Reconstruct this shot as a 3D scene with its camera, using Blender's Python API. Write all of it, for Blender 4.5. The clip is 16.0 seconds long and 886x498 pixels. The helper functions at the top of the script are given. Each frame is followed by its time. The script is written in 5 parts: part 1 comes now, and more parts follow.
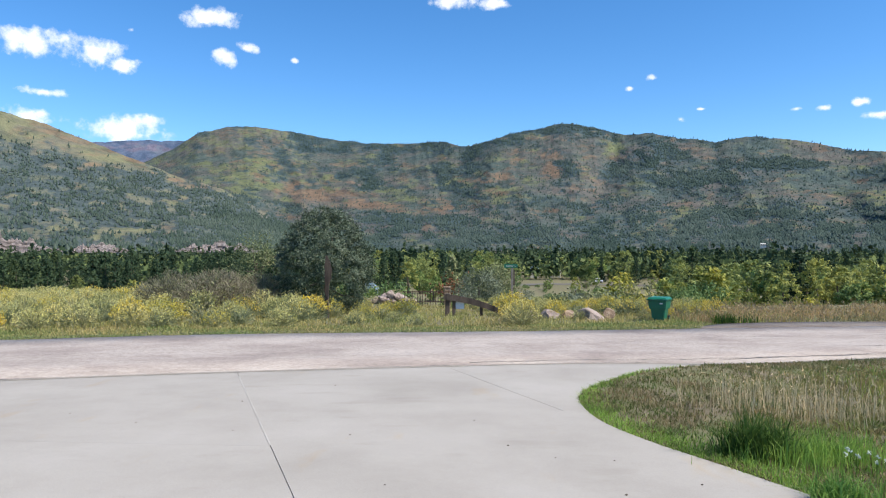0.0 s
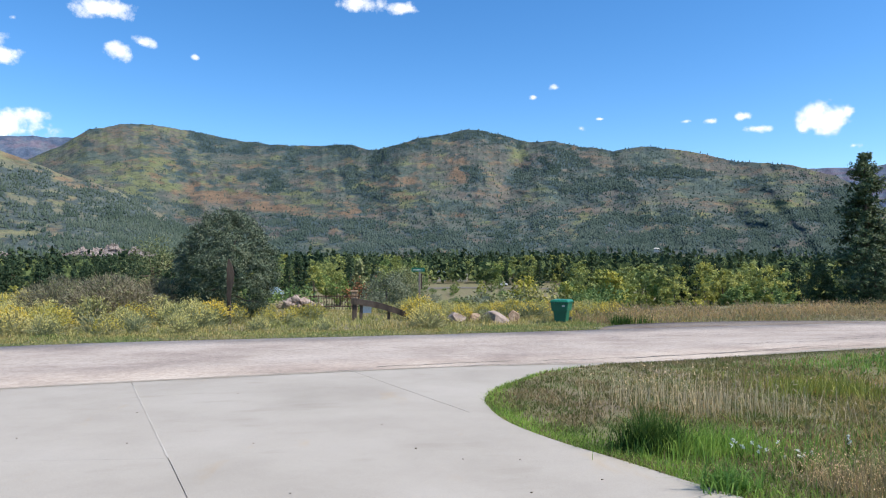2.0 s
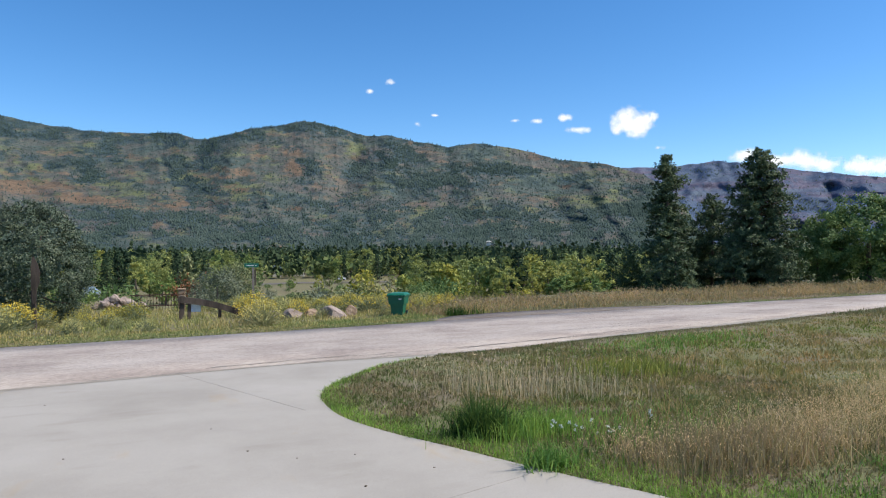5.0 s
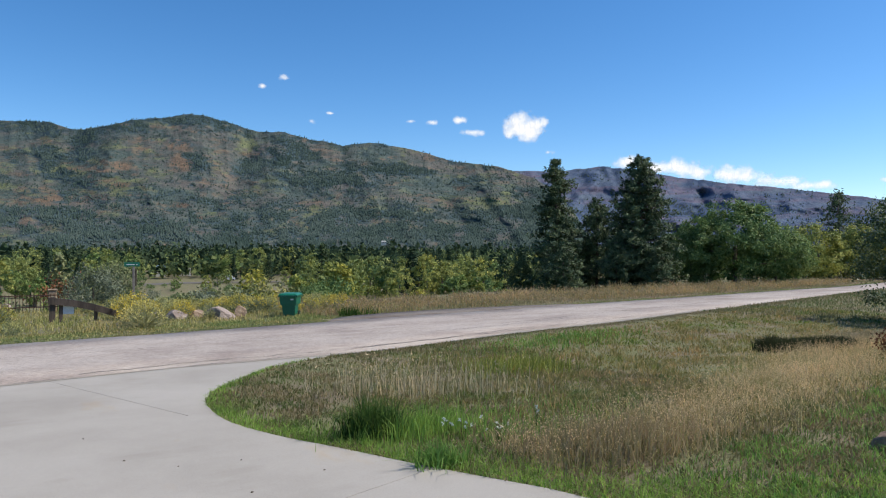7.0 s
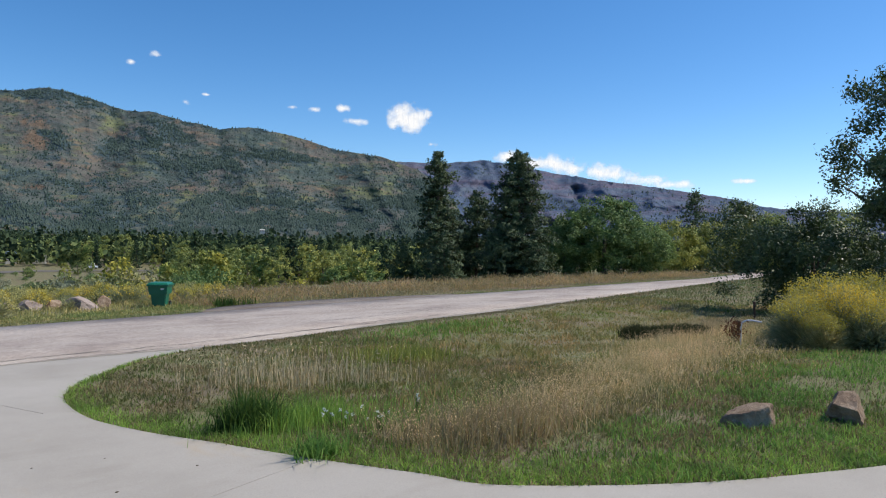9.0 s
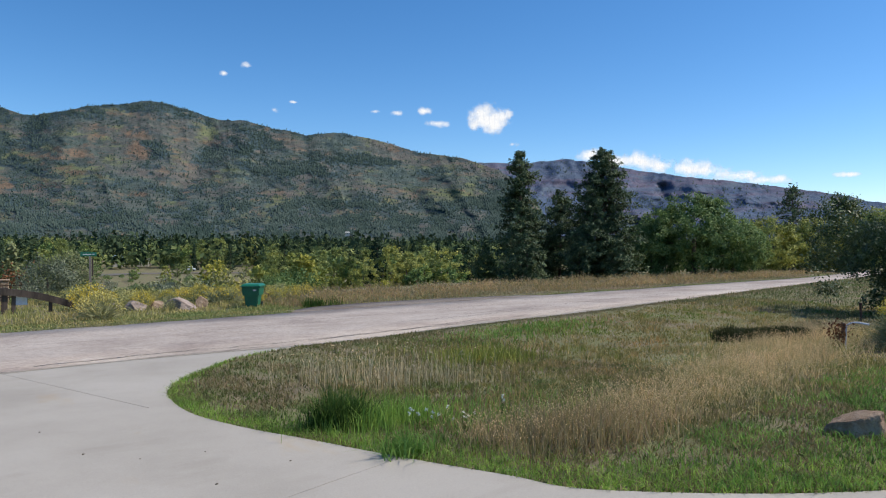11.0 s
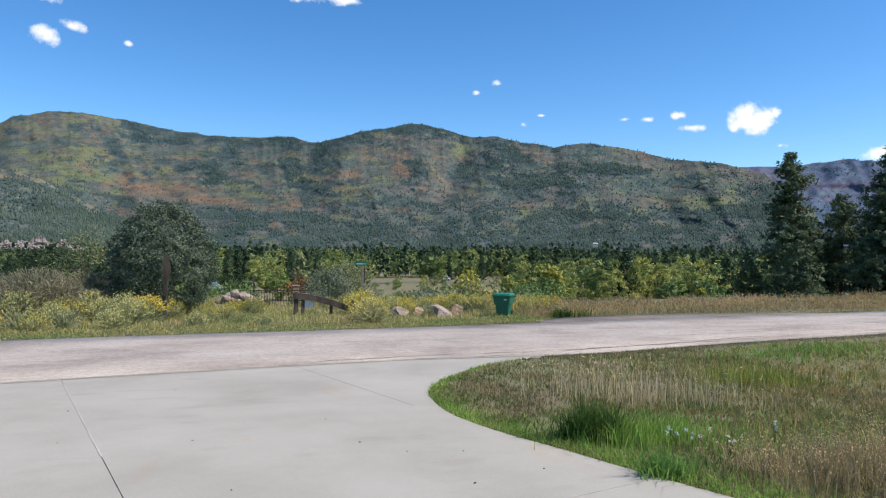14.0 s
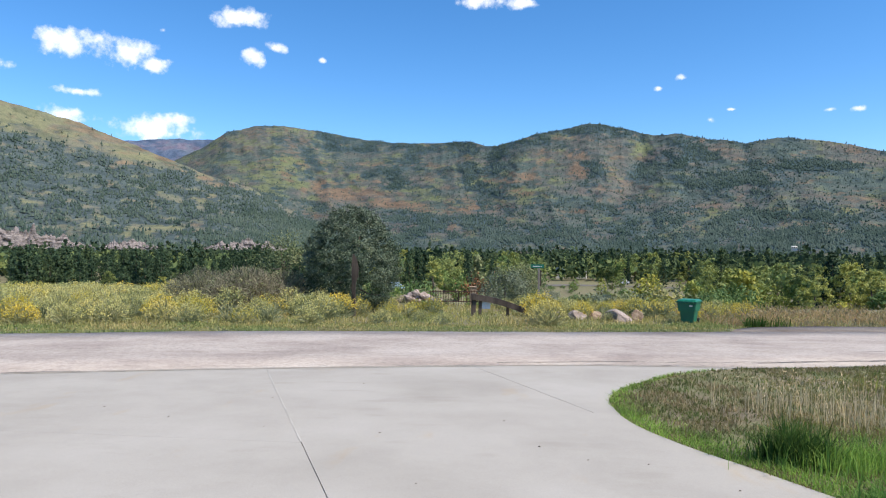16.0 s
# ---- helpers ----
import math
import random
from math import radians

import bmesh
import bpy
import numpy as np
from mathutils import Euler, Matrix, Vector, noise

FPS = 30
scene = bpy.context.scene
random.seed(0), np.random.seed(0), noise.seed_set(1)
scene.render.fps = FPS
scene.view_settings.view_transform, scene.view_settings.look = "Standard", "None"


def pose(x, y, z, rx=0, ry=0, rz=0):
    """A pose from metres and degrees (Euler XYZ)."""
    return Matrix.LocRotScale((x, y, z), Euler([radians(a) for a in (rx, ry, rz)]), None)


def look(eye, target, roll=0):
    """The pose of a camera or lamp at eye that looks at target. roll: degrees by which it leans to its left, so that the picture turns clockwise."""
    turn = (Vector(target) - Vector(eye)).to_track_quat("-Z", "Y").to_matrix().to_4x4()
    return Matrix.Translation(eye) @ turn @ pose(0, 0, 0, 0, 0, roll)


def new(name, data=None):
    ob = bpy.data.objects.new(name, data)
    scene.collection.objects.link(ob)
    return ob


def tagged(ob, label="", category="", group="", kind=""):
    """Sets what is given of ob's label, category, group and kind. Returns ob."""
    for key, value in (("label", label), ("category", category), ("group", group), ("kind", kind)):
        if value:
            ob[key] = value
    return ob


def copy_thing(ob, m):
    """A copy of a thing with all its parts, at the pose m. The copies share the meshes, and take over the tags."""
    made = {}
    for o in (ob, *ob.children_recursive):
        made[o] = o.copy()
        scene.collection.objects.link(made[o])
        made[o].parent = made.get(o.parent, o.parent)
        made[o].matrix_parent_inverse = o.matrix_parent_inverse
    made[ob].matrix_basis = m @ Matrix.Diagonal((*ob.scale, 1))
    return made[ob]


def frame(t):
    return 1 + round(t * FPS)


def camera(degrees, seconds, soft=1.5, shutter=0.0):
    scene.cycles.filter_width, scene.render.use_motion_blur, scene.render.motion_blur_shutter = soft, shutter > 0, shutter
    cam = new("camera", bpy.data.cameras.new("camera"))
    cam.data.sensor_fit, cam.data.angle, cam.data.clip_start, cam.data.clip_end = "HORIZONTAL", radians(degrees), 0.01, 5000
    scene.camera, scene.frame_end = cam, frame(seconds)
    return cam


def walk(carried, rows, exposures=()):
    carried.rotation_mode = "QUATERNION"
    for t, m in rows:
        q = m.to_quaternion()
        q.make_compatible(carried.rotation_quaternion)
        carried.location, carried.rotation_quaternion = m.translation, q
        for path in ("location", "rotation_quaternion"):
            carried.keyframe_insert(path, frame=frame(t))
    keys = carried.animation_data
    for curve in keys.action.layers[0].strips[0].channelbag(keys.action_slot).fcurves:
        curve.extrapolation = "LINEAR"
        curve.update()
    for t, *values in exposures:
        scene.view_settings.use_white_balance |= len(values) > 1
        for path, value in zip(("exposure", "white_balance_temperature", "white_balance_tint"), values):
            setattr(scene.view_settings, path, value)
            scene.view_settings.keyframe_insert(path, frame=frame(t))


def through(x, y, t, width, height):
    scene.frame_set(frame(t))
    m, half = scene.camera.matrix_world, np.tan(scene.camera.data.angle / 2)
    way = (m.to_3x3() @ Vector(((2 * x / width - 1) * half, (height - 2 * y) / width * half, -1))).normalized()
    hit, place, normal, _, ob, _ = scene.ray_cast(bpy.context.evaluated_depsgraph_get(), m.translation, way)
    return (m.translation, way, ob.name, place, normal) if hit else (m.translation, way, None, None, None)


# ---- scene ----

□ □ □ □ □

(TASK TO COMPLETE): Return each line where "shutter" shows up.

(RESULT):
def camera(degrees, seconds, soft=1.5, shutter=0.0):
    scene.cycles.filter_width, scene.render.use_motion_blur, scene.render.motion_blur_shutter = soft, shutter > 0, shutter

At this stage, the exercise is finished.